Learning Progressive Adaptation for Multi-Modal Tracking

arXiv cs.CV / 3/24/2026

💬 OpinionIdeas & Deep AnalysisModels & Research

Key Points

  • The paper introduces PATrack, a progressive adaptation framework for multi-modal tracking that aims to better transfer RGB pre-trained models to modalities such as Thermal, Depth, and Event data.
  • It addresses limitations of common parameter-efficient fine-tuning by adding three coordinated adapter types: modality-dependent (enhances intra-modal representation via high/low-frequency decomposition), modality-entangled (uses cross-attention to improve inter-modal feature reliability), and a task-level adapter for the prediction head to handle fused-information mismatch.
  • PATrack is designed to explicitly modulate adaptation at the single-modality level, the cross-modal interaction level, and the prediction-head level within one unified architecture.
  • Extensive experiments across RGB+Thermal, RGB+Depth, and RGB+Event tracking tasks reportedly achieve performance gains over state-of-the-art approaches.
  • The authors provide code via a public GitHub repository to support reproducibility and further experimentation.

Abstract

Due to the limited availability of paired multi-modal data, multi-modal trackers are typically built by adopting pre-trained RGB models with parameter-efficient fine-tuning modules.

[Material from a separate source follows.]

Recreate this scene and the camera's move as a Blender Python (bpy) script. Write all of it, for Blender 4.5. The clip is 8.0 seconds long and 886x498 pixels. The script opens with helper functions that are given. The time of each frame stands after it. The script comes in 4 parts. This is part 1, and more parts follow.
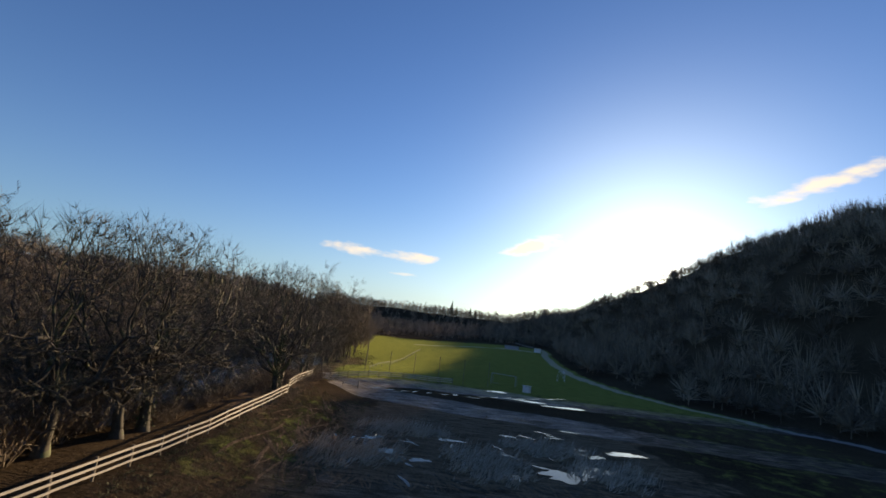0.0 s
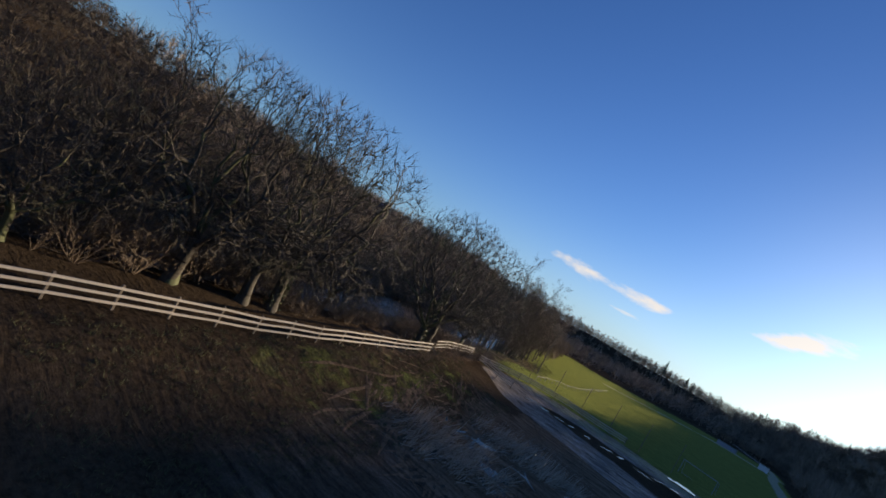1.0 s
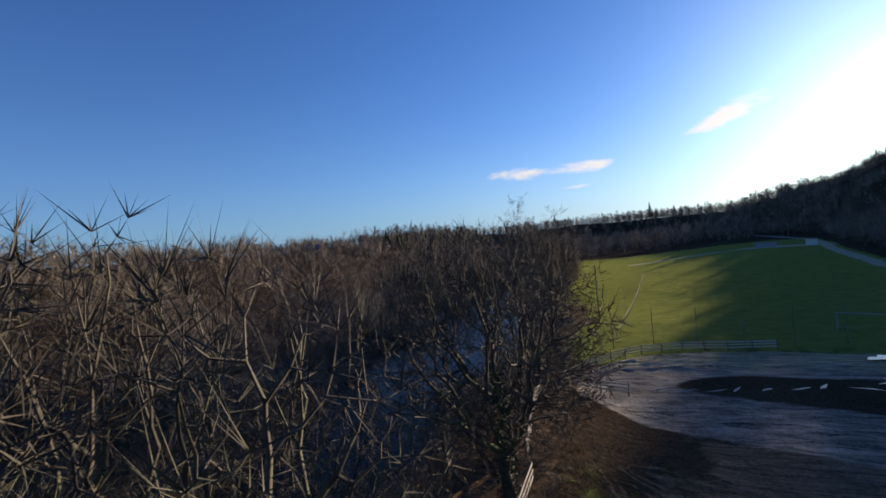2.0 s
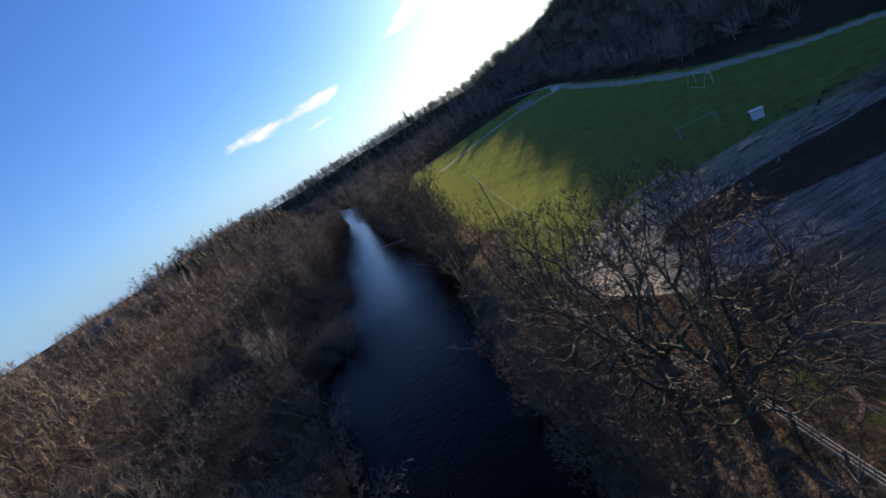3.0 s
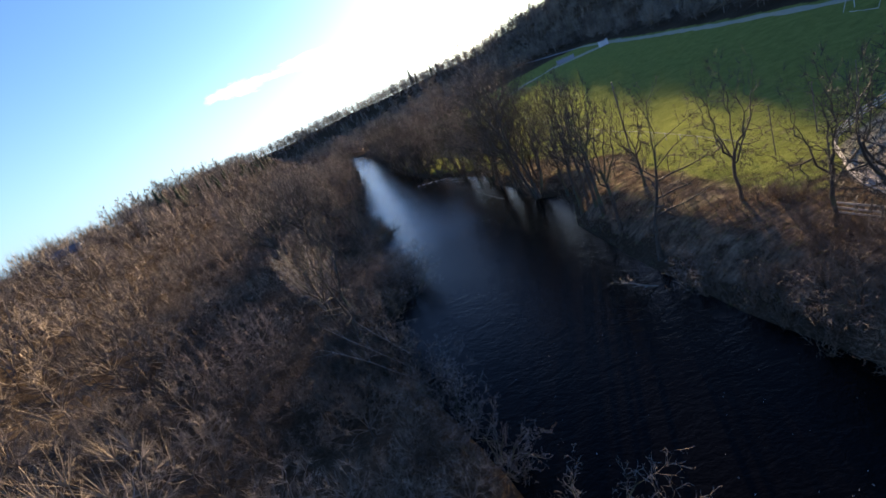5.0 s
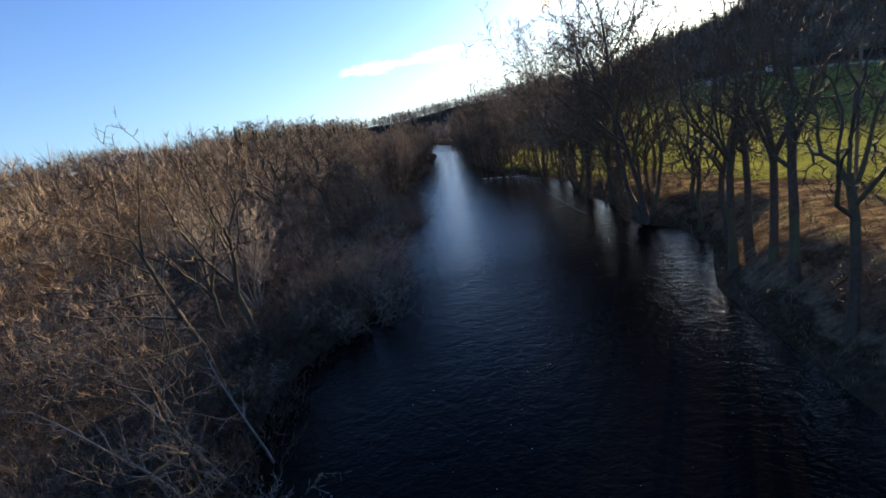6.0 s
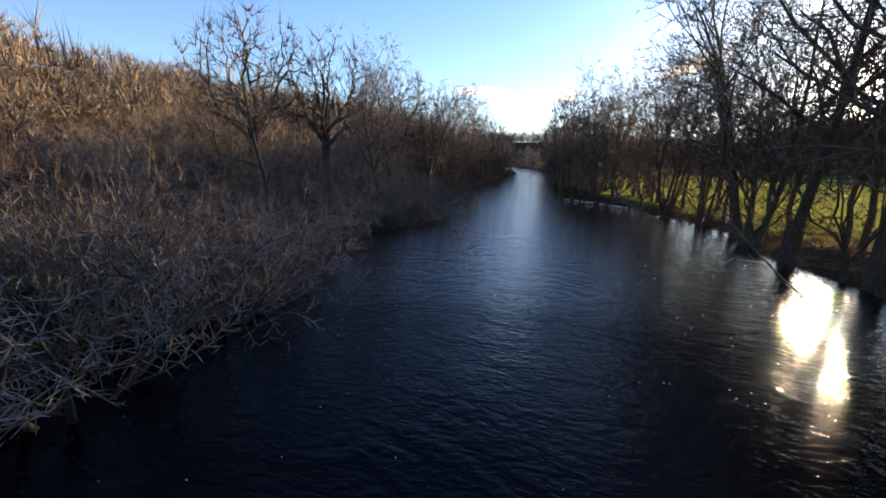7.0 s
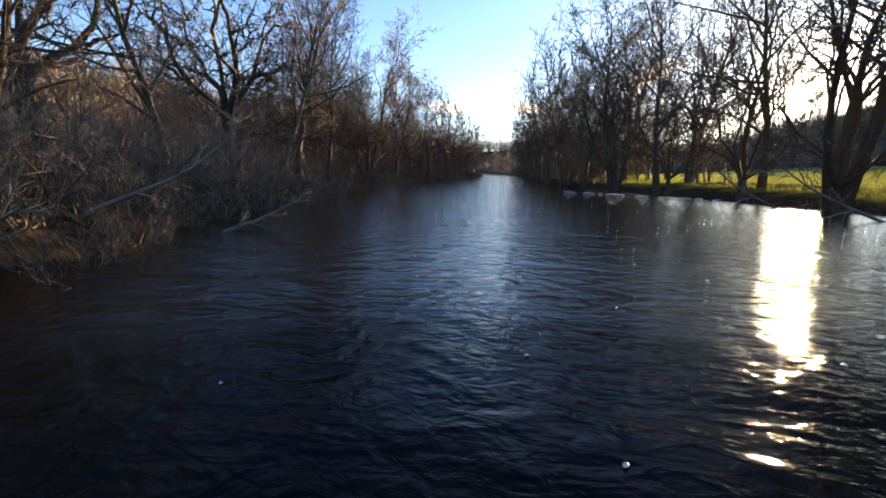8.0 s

However, these fine-tuning methods overlook advanced adaptations for applying RGB pre-trained models and fail to modulate a single specific modality, cross-modal interactions, and the prediction head. To address the issues, we propose to perform Progressive Adaptation for Multi-Modal Tracking (PATrack). This innovative approach incorporates modality-dependent, modality-entangled, and task-level adapters, effectively bridging the gap in adapting RGB pre-trained networks to multi-modal data through a progressive strategy. Specifically, modality-specific information is enhanced through the modality-dependent adapter, decomposing the high- and low-frequency components, which ensures a more robust feature representation within each modality. The inter-modal interactions are introduced in the modality-entangled adapter, which implements a cross-attention operation guided by inter-modal shared information, ensuring the reliability of features conveyed between modalities. Additionally, recognising that the strong inductive bias of the prediction head does not adapt to the fused information, a task-level adapter specific to the prediction head is introduced. In summary, our design integrates intra-modal, inter-modal, and task-level adapters into a unified framework. Extensive experiments on RGB+Thermal, RGB+Depth, and RGB+Event tracking tasks demonstrate that our method shows impressive performance against state-of-the-art methods. Code is available at https://github.com/ouha1998/Learning-Progressive-Adaptation-for-Multi-Modal-Tracking.